There was, finally, a sense that, in their zeal to tear down religion, the New Atheists lacked previous unbelievers’ talent for engaging readers’ sense of amazement and wonder at the natural world. Dawkins’ “diatribe against religion” left Boston Globe science columnist Anthony Doerr yearning (on November 10, 2006) for the late astronomer Carl Sagan’s “reverent skepticism.

Do the New Atheists deserve the criticism?  No doubt they do. Often reductive in their arguments, they adopt a take-no-prisoners attitude that leaves little room for subtlety or nuance in the ongoing discussion about the role of religion in contemporary culture. Few journalists have welcomed their entry onto the scene with an expression of thanks for finally smacking religion around in a no-holds-barred fashion. In any event, their denunciatory stance is a new development in what passes for polite society in the American media.

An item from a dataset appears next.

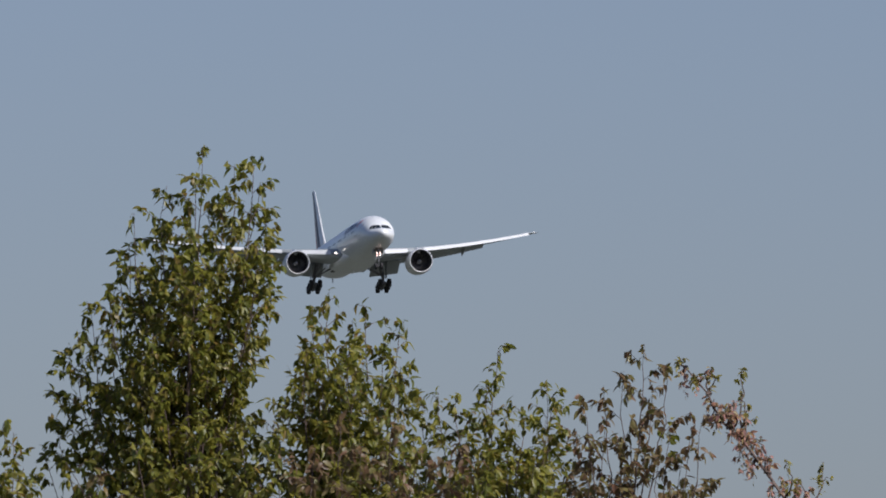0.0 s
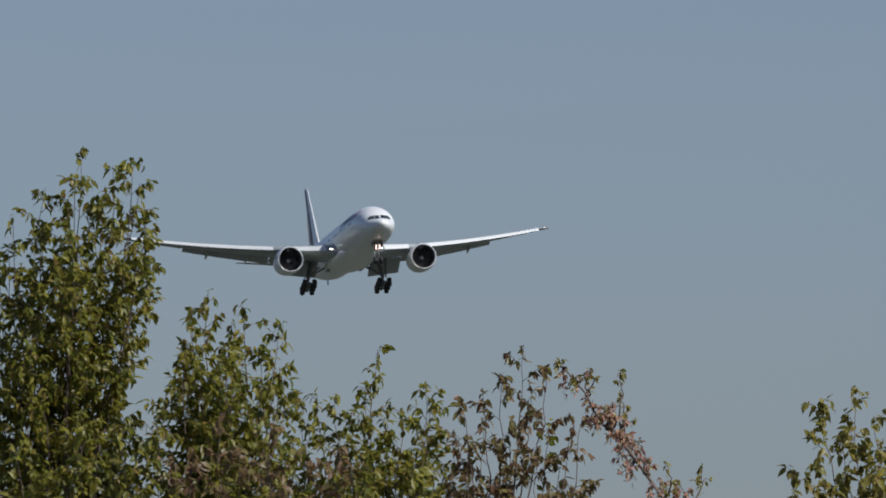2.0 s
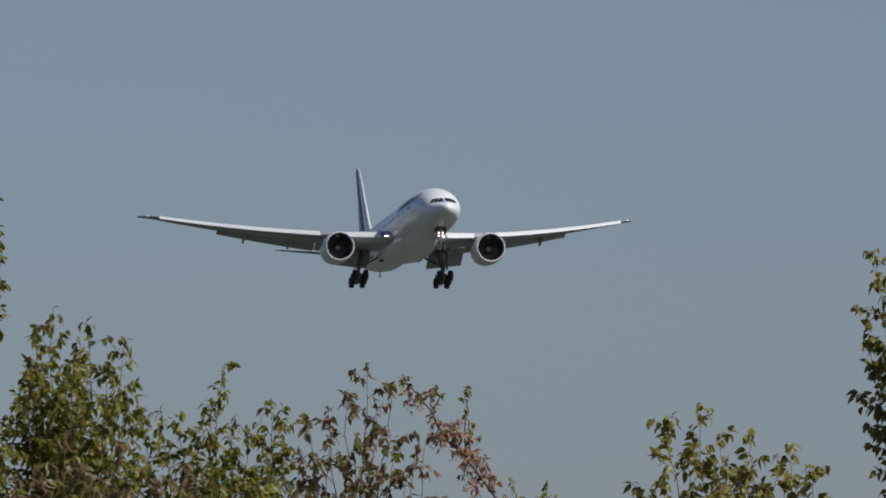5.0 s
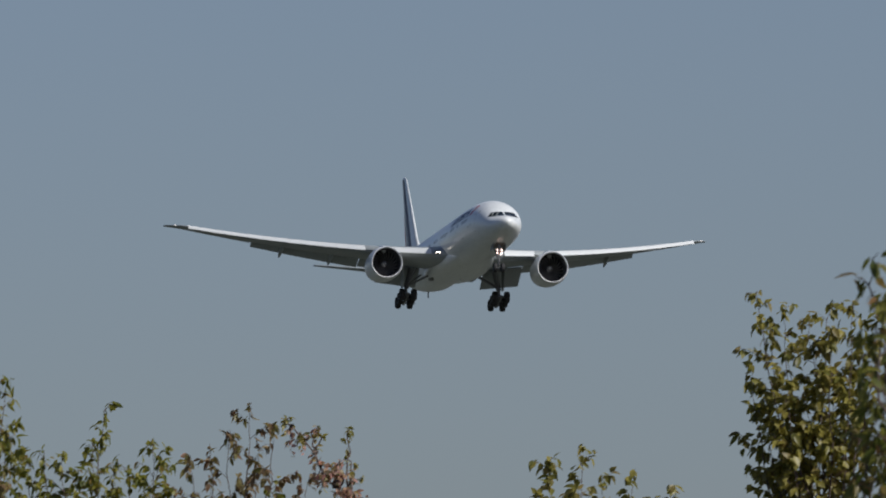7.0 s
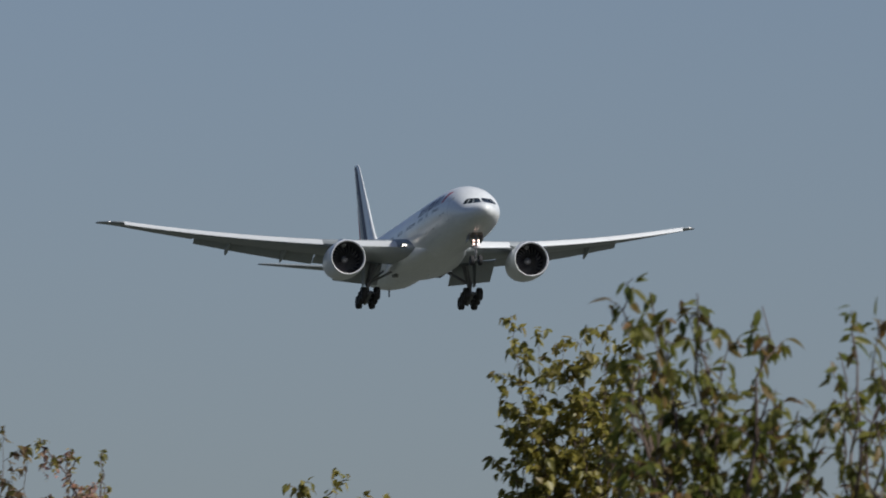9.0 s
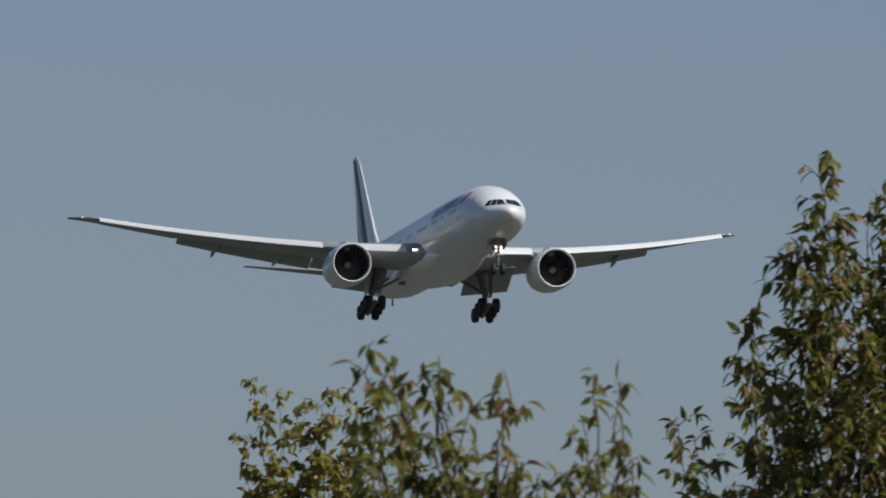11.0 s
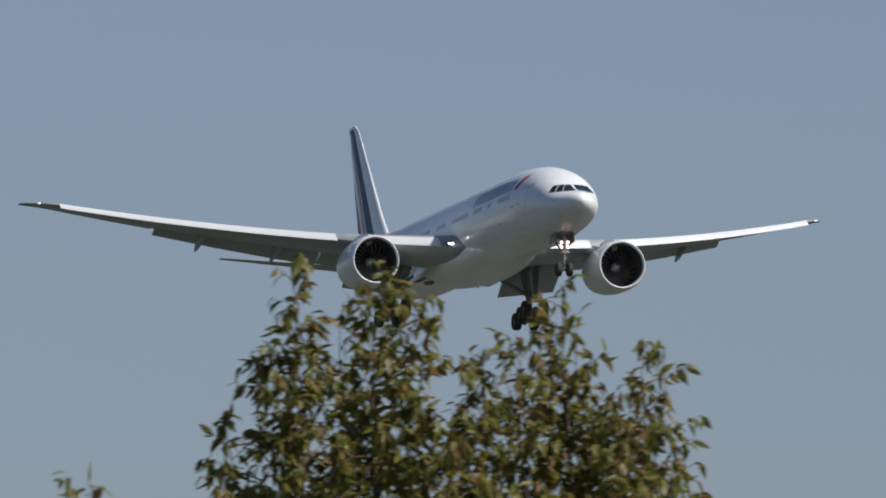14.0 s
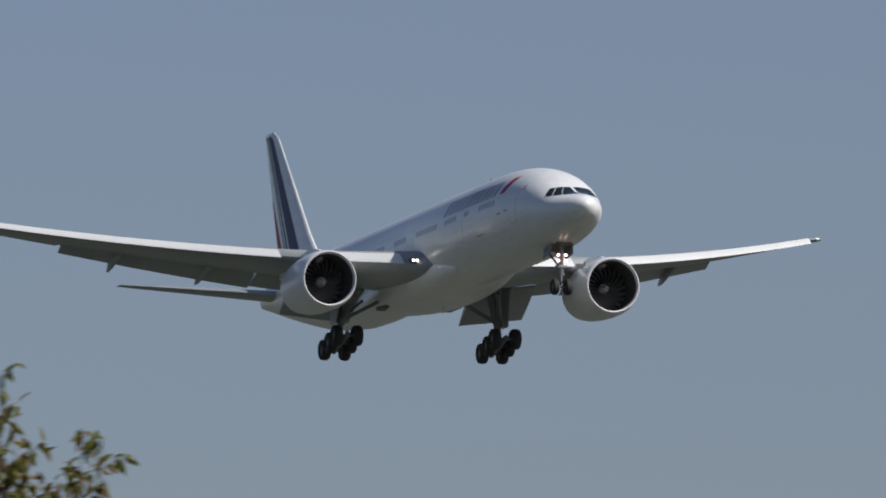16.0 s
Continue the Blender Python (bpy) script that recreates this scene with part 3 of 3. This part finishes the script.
def tree(label, seed, base, tips, leaf, leaf_mat, fill=10, density=1.0, reach=0.20, run=1.5, spread=0.55, low_top=6.0, mixed=None, mix=0.0, bare=0.05, slim=0.46, droop=1.15, depth=1.1, mixed_first=0, bough=(), category="tree", group=""):
    """A tree at base (x, y) whose leaders end at tips (x, z), with a trunk, limbs and a full crown below them.
    depth: how far below the tips the crown is filled. bough: an arching limb (x, z) from which the leaders grow instead."""
    rng = np.random.RandomState(seed)
    x0, y0 = base
    ob = new("tree")
    ob.location = (x0, y0, 0)
    tagged(ob, label, category, group)
    top = max(z for _, z in tips)
    fork = 0.28 * top
    # trunk
    pts, rr = [], []
    for i in range(9):
        u = i / 8
        pts.append((0.10 * math.sin(2.1 * u + seed), 0.10 * math.sin(1.7 * u + 2 * seed), u * (top - 2.2 * run)))
        rr.append(0.14 * (1 - 0.62 * u) + (0.07 if i == 0 else 0))
    part("trunk", pipe(pts, rr, 12), BARK, ob, "grey-brown bark trunk")
    crown = Vector(pts[-1])
    targets = [(x - x0, rng.uniform(-0.25, 0.25), z, 1.0) for x, z in tips]
    n_tip = len(targets)
    for _ in range(fill):
        x, _, z, _ = targets[rng.randint(n_tip)]
        targets.append((x + rng.uniform(-0.16, 0.16), rng.uniform(-spread, spread) * 1.5, z - rng.uniform(0.25, depth), 1.55))
    arch = [Vector((x - x0, 0.0, z)) for x, z in bough]
    if arch:
        part("bough", pipe([crown] + arch, [0.03] + [0.014 - 0.010 * i / len(arch) for i in range(len(arch))], 8), TWIG, ob)
        targets = targets[:n_tip]
        for _ in range(fill):
            i = rng.randint(len(arch) - 1)
            q = arch[i].lerp(arch[i + 1], rng.uniform())
            targets.append((q.x + rng.uniform(-0.12, 0.12), rng.uniform(-0.15, 0.15), q.z + rng.uniform(-0.06, 0.15), 1.0))
    for k, (x, d, z, dn) in enumerate(targets):
        mat = mixed if k < mixed_first or (mixed and rng.uniform() < mix) else leaf_mat
        if arch:
            near = min((arch[i].lerp(arch[i + 1], u / 8) for i in range(len(arch) - 1) for u in range(9)), key=lambda q: abs(q.x - x) * 1.5 + abs(q.z + 0.12 - z))
            shoot(rng, ob, near, (x, d, z), leaf, mat, 0.7, density, reach, bare, slim, droop)
            continue
        ln = run * rng.uniform(0.8, 1.15)
        root = (x * 0.48 + crown.x * 0.3, d * 0.45, z - ln)
        # limb from the trunk up to the leader
        j = max(1, min(7, int((0.35 + 0.5 * rng.uniform()) * 8)))
        p0 = Vector(pts[j])
        midp = p0.lerp(Vector(root), 0.5) + Vector((x * 0.12, d * 0.12, -0.15))
        part("limb", pipe([p0, midp, root], [0.03, 0.016, 0.010], 7), BARK, ob)
        shoot(rng, ob, root, (x, d, z), leaf, mat, 0.55, density * dn, reach, bare, slim, droop)
    # the lower crown
    for k in range(14):
        a = 2 * math.pi * (k + rng.uniform(0, 0.6)) / 14
        z = fork + (low_top - fork) * rng.uniform(0.25, 0.9)
        r = 1.7 * (1 - 0.45 * (z - fork) / (low_top - fork)) * rng.uniform(0.7, 1.0)
        tip = (r * math.cos(a), r * math.sin(a), z)
        root = (tip[0] * 0.25, tip[1] * 0.25, z - 1.1)
        j = max(1, min(7, int((z - 1.0) / max(0.1, top - 2.2 * run) * 8)))
        part("limb", pipe([Vector(pts[j]), root], [0.05, 0.025], 7), BARK, ob)
        shoot(rng, ob, root, tip, leaf * 1.25, leaf_mat, 1.0, 0.4, reach * 1.6, 0.1)
    return ob


PEAR = "slender pear tree with drooping green and yellowish leaves"
BRONZE = "pear tree with sparse bronze-red autumn leaves"
CHERRY = "cherry tree with green leaves turning bronze"
tree("tall pear tree with drooping green and yellowish leaves", 11, (-5.7, 90),
     [(-5.52, 9.07), (-5.15, 9.01), (-5.28, 8.97), (-5.57, 8.92), (-5.79, 8.79), (-5.62, 8.71), (-6.01, 8.6), (-5.83, 8.58), (-5.11, 8.83), (-5.07, 8.56), (-6.06, 8.4), (-5.37, 8.73), (-5.7, 8.43), (-5.22, 8.34), (-5.11, 8.22), (-6.12, 8.24), (-6.18, 8.1), (-5.88, 8.22), (-5.28, 8.02), (-6.32, 7.93), (-6.43, 7.78), (-5.73, 8.1), (-5.4, 7.88), (-6.47, 7.61), (-5.95, 7.86), (-5.44, 7.63), (-5.27, 7.35), (-6.5, 7.33), (-6.17, 7.7), (-6.57, 7.13), (-6.65, 6.88), (-5.62, 7.71)],
     0.078, LEAF_PEAR, fill=34, density=0.78, reach=0.165, depth=2.5, group="row of pear trees")
tree(PEAR, 12, (-7.3, 88), [(-6.78, 6.99), (-6.71, 6.92), (-6.65, 6.65), (-6.94, 7.1), (-7.18, 7.22), (-7.38, 7.03)], 0.074, LEAF_PEAR, fill=10, density=0.8, reach=0.18, group="row of pear trees")
tree(PEAR, 13, (-4.5, 90), [(-4.62, 8.07), (-4.73, 7.94), (-4.35, 7.95), (-4.12, 7.86), (-4.45, 7.87), (-4.74, 7.69), (-4.53, 7.67), (-4.23, 7.69), (-4.78, 7.53), (-4.83, 7.39), (-4.64, 7.49), (-4.4, 7.49), (-4.9, 7.22), (-4.19, 7.43)],
     0.078, LEAF_PEAR, fill=22, density=0.82, reach=0.165, depth=1.6, group="row of pear trees")
tree(PEAR, 14, (-3.6, 92), [(-3.48, 7.74), (-3.93, 7.47), (-4.02, 7.38), (-3.78, 7.43), (-3.55, 7.54), (-3.12, 7.56), (-3.07, 7.41), (-3.28, 7.34), (-3.4, 7.34), (-3.09, 7.23), (-3.67, 7.32), (-3.17, 7.05)],
     0.074, LEAF_PEAR, fill=18, density=0.82, reach=0.155, group="row of pear trees")
tree("low pear tree with bronze-brown leaves before the green ones", 15, (-4.4, 86), [(-3.95, 6.87), (-4.18, 6.66), (-4.49, 6.7), (-3.71, 6.62), (-5, 6.82), (-5.31, 6.66), (-3.33, 6.54), (-5.73, 6.7), (-2.98, 6.54), (-6.01, 6.55), (-4.76, 6.86), (-4.88, 6.7), (-3.81, 6.8), (-4.34, 6.91), (-4.65, 6.66), (-3.48, 6.7), (-6.2, 6.59)],
     0.082, LEAF_BRONZE, fill=10, density=0.7, reach=0.17, depth=0.8, mixed=LEAF_PEAR, mix=0.38, group="row of pear trees")
tree(BRONZE, 16, (-2.75, 100), [(-2.61, 8.33), (-2.79, 8.12), (-2.93, 8), (-3.09, 7.91), (-2.43, 8.17), (-3.14, 7.64), (-2.55, 8.02), (-3.18, 7.31), (-3.4, 7.39), (-2.39, 7.75), (-2.7, 7.75), (-2.48, 7.52), (-2.3, 7.47), (-2.93, 7.75), (-3.04, 7.5), (-2.68, 7.41), (-2.13, 7.78), (-2.23, 7.65), (-2.19, 7.54)],
     0.082, LEAF_BRONZE, fill=3, density=0.42, reach=0.17, run=1.3, spread=0.3, mixed=LEAF_PEAR, mix=0.1, group="row of pear trees")
tree("thin young tree with pinkish seed clusters and pale green leaves", 17, (-1.3, 98),
     [(-2.29, 8.06), (-2.03, 8.03), (-2.16, 7.94), (-1.44, 7.28), (-1.17, 7.29), (-1.79, 8.02), (-1.8, 7.8), (-2.06, 7.8), (-1.96, 7.65), (-1.88, 7.53), (-1.7, 7.46), (-1.74, 7.22), (-1.59, 7.31), (-1.35, 7.16)],
     0.056, LEAF_PINK, fill=22, density=0.75, reach=0.085, run=0.9, spread=0.25, mixed=LEAF_LIME, mixed_first=7, bough=[(-1.37, 6.87), (-1.55, 7.13), (-1.77, 7.43), (-1.96, 7.61), (-2.06, 7.82), (-2.23, 8.02)])
tree("maple tree with pale yellow-green leaves", 18, (0.4, 105), [(0.04, 8.34), (-0.25, 8.23), (0.47, 8.13), (0.21, 8.08), (0.8, 7.99), (-0.08, 7.92), (-0.47, 7.65), (0.3, 7.82), (0.68, 7.82), (-0.27, 7.73), (0.94, 7.82), (0.43, 7.85), (0.76, 7.8), (1.02, 7.78)],
     0.095, LEAF_LIME, fill=12, density=0.7, reach=0.15, low_top=6.2, slim=0.58)
tree("maple tree with yellow-green leaves and a broad top", 19, (2.1, 105), [(1.51, 9.6), (2.13, 9.55), (2.3, 9.52), (1.93, 9.41), (1.61, 9.39), (1.71, 9.49), (1.45, 8.99), (1.56, 8.74), (1.66, 8.49), (1.62, 8.18), (1.97, 9.18), (2.32, 9.23), (1.77, 9.18), (2.49, 9.42), (2.67, 9.23), (2.14, 8.95), (2.84, 9.18)],
     0.095, LEAF_LIME, fill=10, density=0.55, reach=0.15, depth=1.5, low_top=6.4, slim=0.58)
tree(CHERRY, 20, (1.12, 36), [(0.86, 4.43), (0.92, 4.43), (1.01, 4.41), (1.06, 4.4), (1.22, 4.35), (1.27, 4.14), (1.42, 4.05), (0.94, 4.28), (1.14, 4.28), (0.86, 4.31), (0.84, 4.2), (1.24, 4.27), (1.35, 4.09), (1.05, 4.27)],
     0.064, LEAF_CHERRY, fill=9, density=1.0, reach=0.11, run=0.75, spread=0.25, depth=0.7, low_top=2.7, slim=0.36, droop=1.25, group="cherry trees")
tree(CHERRY + " on a slender stem", 21, (1.58, 36), [(1.48, 4.36), (1.55, 4.32), (1.46, 4.25), (1.56, 4.2), (1.49, 4.14), (1.61, 4.09)], 0.062, LEAF_CHERRY, fill=0, density=0.75, reach=0.09, run=0.75, spread=0.2, low_top=2.7, slim=0.36, droop=1.25, group="cherry trees")
tree(CHERRY, 22, (3.65, 58), [(3.48, 7.09), (3.91, 7.03), (3.8, 6.95), (3.7, 6.87), (3.44, 6.87), (3.38, 6.68), (4.03, 6.89), (4.08, 6.65), (3.48, 6.49), (3.14, 6.33), (3.07, 6.14), (2.79, 5.85), (2.89, 5.77), (3.4, 6.37), (3.96, 6.54), (4.11, 6.28), (4.18, 6.02)],
     0.086, LEAF_CHERRY, fill=17, density=1.25, reach=0.15, run=1.2, spread=0.4, depth=1.3, low_top=4.9, slim=0.36, droop=1.25, group="cherry trees")
tree(CHERRY, 23, (4.8, 58), [(4.71, 6.96), (4.62, 6.9), (4.78, 6.77), (4.27, 6.63), (4.43, 6.66), (5.11, 6.68), (5.17, 6.61), (5.08, 6.52), (5.23, 6.32), (4.92, 6.44), (5.23, 6.11), (4.52, 6.73), (4.86, 6.63), (4.33, 6.5), (4.21, 6.38), (4.28, 6.21)],
     0.086, LEAF_CHERRY, fill=12, density=1.1, reach=0.145, run=1.2, spread=0.4, low_top=4.9, slim=0.36, droop=1.25, group="cherry trees")


# ---- what moves ----
def motions():
    walk(airliner, [
    (0, pose(-97.39, 1969.77, 149.49, 1.641, 1.513, -168.459)),
    (0.5, pose(-91.32, 1933.27, 146.89, 1.917, 1.858, -168.564)),
    (1, pose(-85.13, 1896.83, 144.26, 2.169, 2.662, -168.586)),
    (1.5, pose(-79.06, 1860.43, 141.79, 2.325, 2.799, -168.689)),
    (2, pose(-73.06, 1824.08, 139.17, 2.836, 1.971, -168.876)),
    (2.5, pose(-66.89, 1787.77, 136.69, 3.184, 0.226, -169.049)),
    (3, pose(-60.92, 1751.51, 134.52, 3.150, -0.680, -169.170)),
    (3.5, pose(-54.81, 1715.30, 132.45, 3.057, -0.350, -169.325)),
    (4, pose(-48.84, 1679.13, 130.47, 2.991, 0.238, -169.172)),
    (6.5, pose(-19.77, 1499.01, 120.36, 2.431, -0.639, -169.501)),
    (7, pose(-13.93, 1463.13, 118.15, 2.488, -0.897, -169.485)),
    (7.5, pose(-7.99, 1427.29, 115.90, 2.625, -1.149, -169.412)),
    (8, pose(-2.11, 1391.50, 113.92, 2.637, -1.552, -169.453)),
    (8.5, pose(3.62, 1355.76, 111.90, 2.754, -0.756, -169.403)),
    (9, pose(9.77, 1320.06, 110.10, 2.794, 0.445, -169.388)),
    (11.5, pose(40.17, 1142.28, 102.71, 1.610, -0.876, -169.698)),
    (12, pose(46.35, 1106.87, 101.49, 0.979, -1.432, -169.526)),
    (12.5, pose(52.66, 1071.50, 100.04, 0.657, -1.176, -169.627)),
    (13, pose(59.06, 1036.17, 98.45, 0.531, 0.143, -169.629)),
    (13.5, pose(65.35, 1000.90, 96.47, 0.730, 0.612, -169.717)),
    (14, pose(71.51, 965.67, 94.39, 1.116, 0.095, -169.644)),
    (14.5, pose(77.59, 930.49, 92.32, 1.304, 0.167, -169.718)),
    (15, pose(83.67, 895.36, 90.24, 1.415, 0.267, -169.585)),
    (15.5, pose(89.62, 860.27, 88.15, 1.530, 0.551, -169.450)),
    (16, pose(95.90, 825.23, 86.11, 1.618, 0.408, -169.373)),
    ])
    for fan, x, y, z in FANS:
        walk(fan, [(0.8 * k, pose(x, y, z, 0, 47.0 * k, 0)) for k in range(21)])


motions()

Unlike the 19th century, when atheism was seen as so evil that few members of the intellectual elite dared identify themselves with it, in our more permissive culture atheists are tolerated. The New Atheists are not condemned for adopting the atheistic position. 

Rather, the press has castigated them for presenting an extreme version of atheism that is overly negative and fundamentalist. Even while understanding that the post-9/11 environment has called forth the New Atheists and helps explain their popularity, the American press remain as protective of religious belief as it was in the days when Ingersoll was the darling of the lecture circuit.